Obviously, when one is en route whether by foot or driving a vehicle it is difficult to review from a text. However, the Torah expects us to utilize our time constructively and review what we have studied by heart. Nowadays, there is a host of recorded lectures that one can listen to. Therefore, even if someone is not able to review by heart, he still has ample opportunity to use his travelling time constructively. As an added bonus it will help the person en route not to be distracted and look at things that he would be better off not seeing.
Student and teacher
The Machzor Vitri explains that "to clarify what one is studying" is especially important when a student sits by his teacher. First of all, the student must make sure that he fully understands what the teacher says. Later, when he repeats what he heard from his teacher, he must be extremely careful neither to add nor to detract from what the teacher said.
The great leader of Hungarian Jewry, Rabbi Moshe Sofer, better known as the Chasam Sofer, once quipped to a student that he does not mind if the student repeats what he has learned by him in the student's own name. But he does mind if the student says a Torah thought what the student developed himself in the name of the Chasam Sofer.
Rabbi Matisyahu Solomon
Rabbi Matisyahu Solomon, the Mashgiach of Lakewood Yeshiva, points out that the previous thing mentioned in the Mishnah, that one needs to acquire Torah, is "making one's teacher wise". As we mentioned in the previous Torah Attitude, this includes holding one's teacher in high-esteem. Says Rabbi Solomon, the more a student holds his teacher in high esteem, the more careful he will be to absorb his every word and to be exact when he repeats what he was taught.
Reb Elchanan and the Chofetz Chaim
The great Torah scholars, Rabbi Elchanan Wasserman and Rabbi Baruch Ber Levowitz, exemplified this. Reb Elchanan used to travel to Radin to spend the High Holidays with his teacher the Chofetz Chaim, even after he headed his own yeshiva. One year after the Chofetz Chaim spoke, someone commented that the previous year the Chofetz Chaim had given the same lecture. Reb Elchanan answered and told the person that he made a mistake for the Chofetz Chaim had used several words differently than the previous year.
Reb Baruch Ber Levowitz and Rabbi Chaim Soloveitchik
Similarly, Reb Baruch Ber was extremely particular and would analyze every word that he heard from his teacher Rabbi Chaim Soloveitchik. Many of Reb Baruch Ber's lectures were built upon what he had learned from his great teacher. Sometimes he would develop a whole lecture based on just one fundamental thought. For example, he once gave a whole lecture based on just three words he had heard from Reb Chaim. Reb Baruch Ber in turn had great students of his own. One of them, Rabbi Nachum Partowitch, who later became Rosh Yeshiva in the Mirrer Yeshiva in Jerusalem, was known for his photographic memory. He would often repeat verbatim what he had heard from his great teacher decades before. He used to tell his students that it is not sufficient to have a general idea of what one learns by one's teacher. It is important to analyze every word that the teacher says. Reb Nachum himself taught hundreds of students over the years who today disseminate what they learned from him.
Transmission of Torah
This is how the transmission of Torah is passed on from generation to generation, starting from Moses at Mount Sinai. As it says in the beginning of Pirkei Avos (1:1): "Moses received the Torah from Sinai and passed it on to Joshua." Moses transmitted exactly what he had heard from G'd, and as the Mishnah continues Joshua passed it on to the elders, and the elders to the prophets, etc.

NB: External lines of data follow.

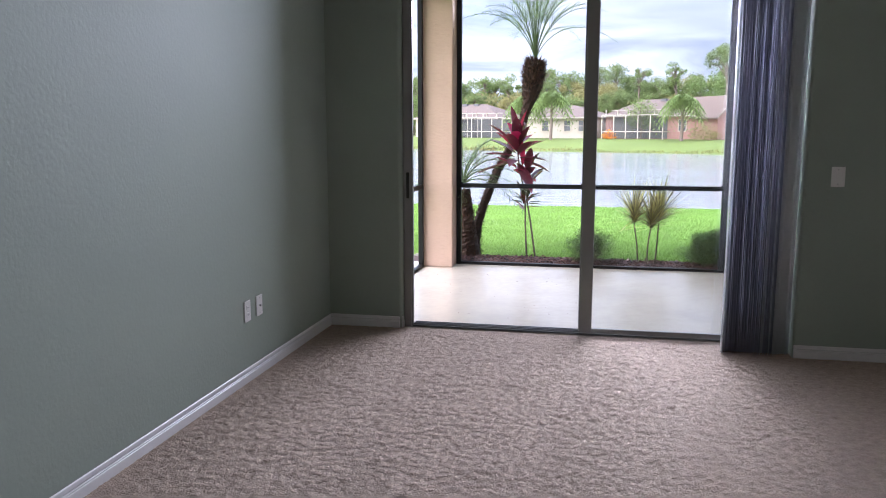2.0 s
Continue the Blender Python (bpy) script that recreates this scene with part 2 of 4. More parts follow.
PALM_TRUNK = surface("shaggy_palm_trunk", (0.06, 0.034, 0.022), 0.95, vary=0.4, scale=14, fine=70, bump=1.0, bump_scale=45, depth=0.015)
BOOT = surface("old_frond_stubs", (0.075, 0.034, 0.02), 0.9, vary=0.4, scale=12, fine=60, bump=0.5, random_tint=0.5, island=True)


def glass_material(name, tint, rough=0.0, ior=1.45):
    m, n, l, b = material(name)
    b.inputs["Base Color"].default_value = (*tint, 1)
    b.inputs["Transmission Weight"].default_value = 1.0
    b.inputs["Roughness"].default_value = rough
    b.inputs["IOR"].default_value = ior
    return m


GLASS = glass_material("clear_glass", (0.97, 0.985, 0.975))
GLASS_GREY = glass_material("slightly_grey_glass", (0.90, 0.92, 0.91), ior=1.85)


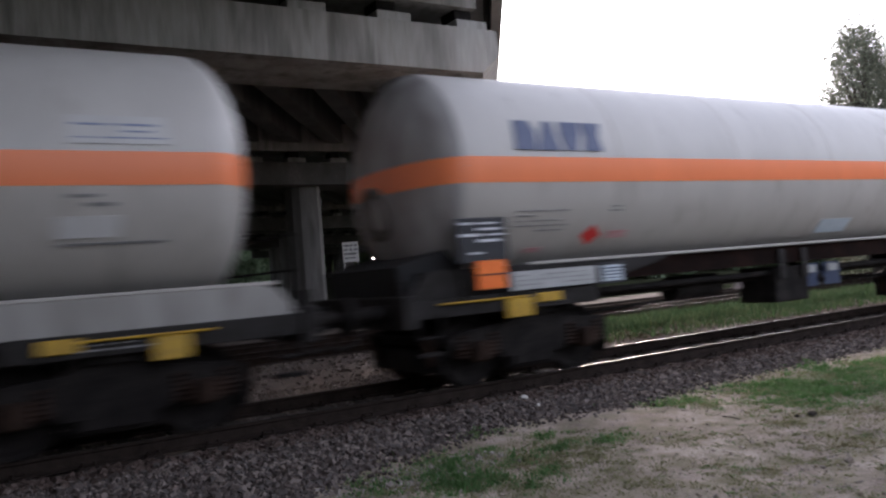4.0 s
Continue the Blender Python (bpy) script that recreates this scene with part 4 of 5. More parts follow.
    part("brake_pipe", tubes(((-half + 3.6, -0.9, 1.06), (half - 3.6, -0.9, 1.06), 0.05), n=10), dark, w)
    part("brake_pipe", tubes(((-half + 3.6, -0.7, 0.98), (half - 3.6, -0.7, 0.98), 0.035), n=8), dark, w)
    r = random.Random(int(joint * 10))
    mid = r.uniform(-1.2, 1.2)
    part("air_reservoir", tubes(((mid - 2.4, -0.55, 0.95), (mid - 1.3, -0.55, 0.95), 0.2), n=16), dark, w, smooth=True)
    part("brake_cylinder", tubes(((mid + 1.6, -0.45, 0.92), (mid + 2.2, -0.45, 0.92), 0.17), n=16), dark, w, smooth=True)
    part("valve_box", boxes((mid - 0.35, mid + 0.55, -1.05, -0.3, 0.55, 1.15), bevel=0.02), dark, w, "dark valve cabinet under the tank")
    for x in (mid - 0.32, mid + 0.3):
        part("hanger", boxes((x, x + 0.16, -1.14, -1.1, 0.95, 1.45), bevel=0.01), frame_mat, w)
    plate(w, "brake_label", mid - 1.4, mid - 1.2, 0.86, 0.96, FADED_LABEL, flat=-1.0, label="faded pinkish brake label")
    part("brake_rod", tubes(((-half + 4.3, -0.3, 0.72), (mid - 1.2, -0.35, 0.8), 0.025)), dark, w)
    part("brake_rod", tubes(((mid + 2.0, -0.35, 0.8), (half - 4.3, -0.3, 0.72), 0.025)), dark, w)
    part("outlet_pipe", tubes(((mid + 0.9, -0.2, 1.35), (mid + 0.9, -1.1, 0.85), 0.06)), dark, w)
    # round manhole on the leading dished end: a sooty ring and its cover
    m = pose(-(th - DISH) - dish_x(0.45), 0, TANK_Z - 0.45, 0, -9, 0)
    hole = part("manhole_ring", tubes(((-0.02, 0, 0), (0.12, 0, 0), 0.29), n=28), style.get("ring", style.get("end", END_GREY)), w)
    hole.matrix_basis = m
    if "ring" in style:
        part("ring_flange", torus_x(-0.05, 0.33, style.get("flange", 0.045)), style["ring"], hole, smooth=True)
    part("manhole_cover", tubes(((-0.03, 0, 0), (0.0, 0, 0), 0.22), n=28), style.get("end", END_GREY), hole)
    text_bars(w, half - 3.1, half - 2.3, 0.98, 1.13, FAINT, 3, 0.006, flat=-1.28, seed=int(joint), k=0.35)
    text_bars(w, -half + 2.4, -half + 3.0, 0.98, 1.13, FAINT, 3, 0.006, flat=-1.28, seed=int(joint) + 1, k=0.35)
    ends(w, half, YELLOW, style.get("red", False))
    return w, half, th


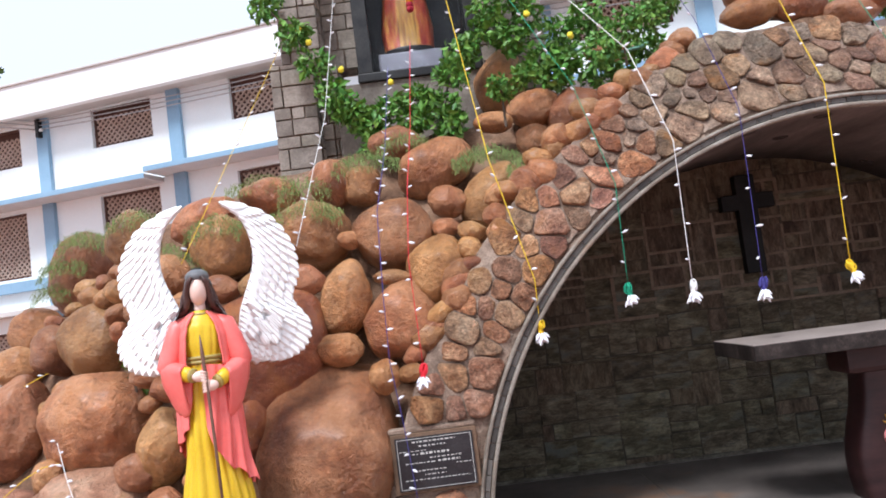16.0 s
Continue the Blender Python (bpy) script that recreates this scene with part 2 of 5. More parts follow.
SOIL = material("red_earth", [(0.30, 0.150, 0.112), (0.38, 0.20, 0.155), (0.44, 0.26, 0.205)], 0.9, 30, 0.95, 0.35, speckle=0.15, dist=0.01, spot=(0.58, 0.37, 0.22), spot_at=0.66, spot_scale=0.5)
GRASSBED = material("grass_bed_soil", [(0.09, 0.11, 0.03), (0.19, 0.14, 0.07), (0.36, 0.21, 0.14)], 3, 40, 0.95, 0.5)
FARGRASS = material("far_lawn", [(0.10, 0.15, 0.04), (0.17, 0.20, 0.07), (0.27, 0.24, 0.12)], 0.5, 8, 0.95, 0.2)
BLADE = material("grass_blade", [(0.085, 0.150, 0.032), (0.17, 0.245, 0.058), (0.30, 0.32, 0.11)], 2, 20, 0.6, 0, vary=0.35, island=True)
LEAF = material("vine_leaf", [(0.052, 0.135, 0.022), (0.100, 0.235, 0.034), (0.185, 0.345, 0.06)], 3, 20, 0.5, 0, vary=0.35, hue=0.02, island=True)
TREELEAF = material("tree_leaf", [(0.036, 0.078, 0.022), (0.064, 0.130, 0.034), (0.112, 0.192, 0.058)], 0.5, 6, 0.55, 0, vary=0.45, hue=0.015, island=True)
BARK = material("tree_bark", [(0.07, 0.05, 0.035), (0.14, 0.10, 0.075)], 4, 30, 0.95, 0.6)
MOSS = material("hanging_weed", [(0.12, 0.19, 0.05), (0.20, 0.27, 0.08), (0.30, 0.33, 0.13)], 3, 20, 0.8, 0, vary=0.35, island=True)
PILLAR = material("shrine_stone", [(0.16, 0.132, 0.110), (0.25, 0.212, 0.178), (0.34, 0.295, 0.25)], 4, 50, 0.88, 0.5, vary=0.2, hue=0.012)
FENCEM = material("rusty_iron_fence", [(0.045, 0.038, 0.034), (0.10, 0.085, 0.075)], 4, 40, 0.8, 0.2)
POLEM = material("weathered_pole", [(0.20, 0.14, 0.10), (0.34, 0.25, 0.19)], 4, 40, 0.9, 0.2)
# dark brown tone holds the tree shade that falls on the yard wall
SHADEWALL = material("shaded_yard_wall", [(0.12, 0.09, 0.07), (0.20, 0.155, 0.12), (0.28, 0.22, 0.18)], 0.8, 14, 0.9, 0.2, mottle=0.3, mottle_scale=2)
WALLGREY = material("weathered_whitewash", [(0.55, 0.54, 0.52), (0.68, 0.67, 0.65), (0.76, 0.75, 0.73)], 0.7, 12, 0.9, 0.2, spot=(0.22, 0.19, 0.17), spot_at=0.63, spot_scale=0.6)
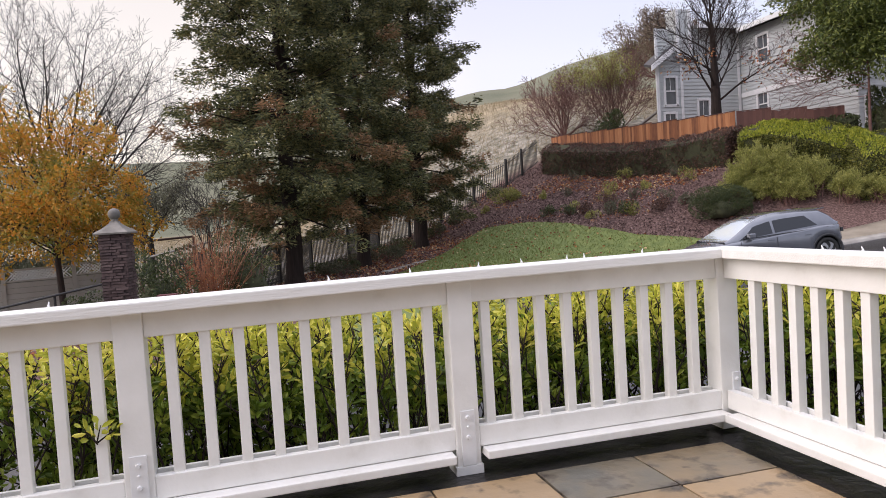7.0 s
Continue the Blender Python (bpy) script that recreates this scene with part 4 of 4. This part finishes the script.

Detailed list of Torah scholars
In every generation, the Jewish people has had great Torah leaders who were responsible to pass on the correct understanding of the Oral Torah. Rabbeinu Menachem Meir, writes in the introduction to his commentary, Meiri, on Pirkei Avos a detailed list of all Torah scholars, generation by generation from the time of Moses to the year 5060 (1300 CE) when he finished his commentary. Similarly, the Rambam, in his introduction to his magnus opum, the Mishnah Torah, describes every leader of the Jewish people who was responsible for the transmission of Torah from Moses to the time of the Rambam.
Copy Torah scroll
The Shulchan Aruch (Yoreh Deah 274:2) rules that when one writes a Torah scroll the scribe must have an existing Torah scroll in front of him to copy from. This ruling is based on the Talmud (Megillah 18b). The Talmud teaches that it is prohibited to write even one letter that is not copied from a text. The Shulchan Aruch further rules that the scribe must pronounce every word verbally before he writes it. In this way, we are instructed to take the utmost caution to ensure the accuracy of every existing Torah scroll. When we raise the Torah scroll at the time of reading in the synagogue we therefore have no qualms to say (Devarim 4:44): "This is the Torah that Moses placed before the children of Israel." There is absolutely no difference between the text we have today and the text that Moses presented to the Jewish people in the wilderness. It is also common practice that if the reader of the Torah portion makes even the smallest mistake, he will immediately be corrected. In this way we ensure that not even a minute mistake is made in the reading and transmission of the written Torah.
The same applies to the transmission of the Oral Torah. Whoever wants to be part of this transmission must be very particular as he listens to his teachers and take pains to be articulate when he passes it on to his own students. Only people who exhibit a high level of integrity can be trusted to be a link in the eternal chain of the transmission of Torah. In this way we ensure that we acquire the true meaning of the Oral Torah from our teachers and pass it on to future generations.
These words were based on a talk given by Rabbi Avraham Kahn, the Rosh Yeshiva and Founder of Yeshivas Keser Torah in Toronto.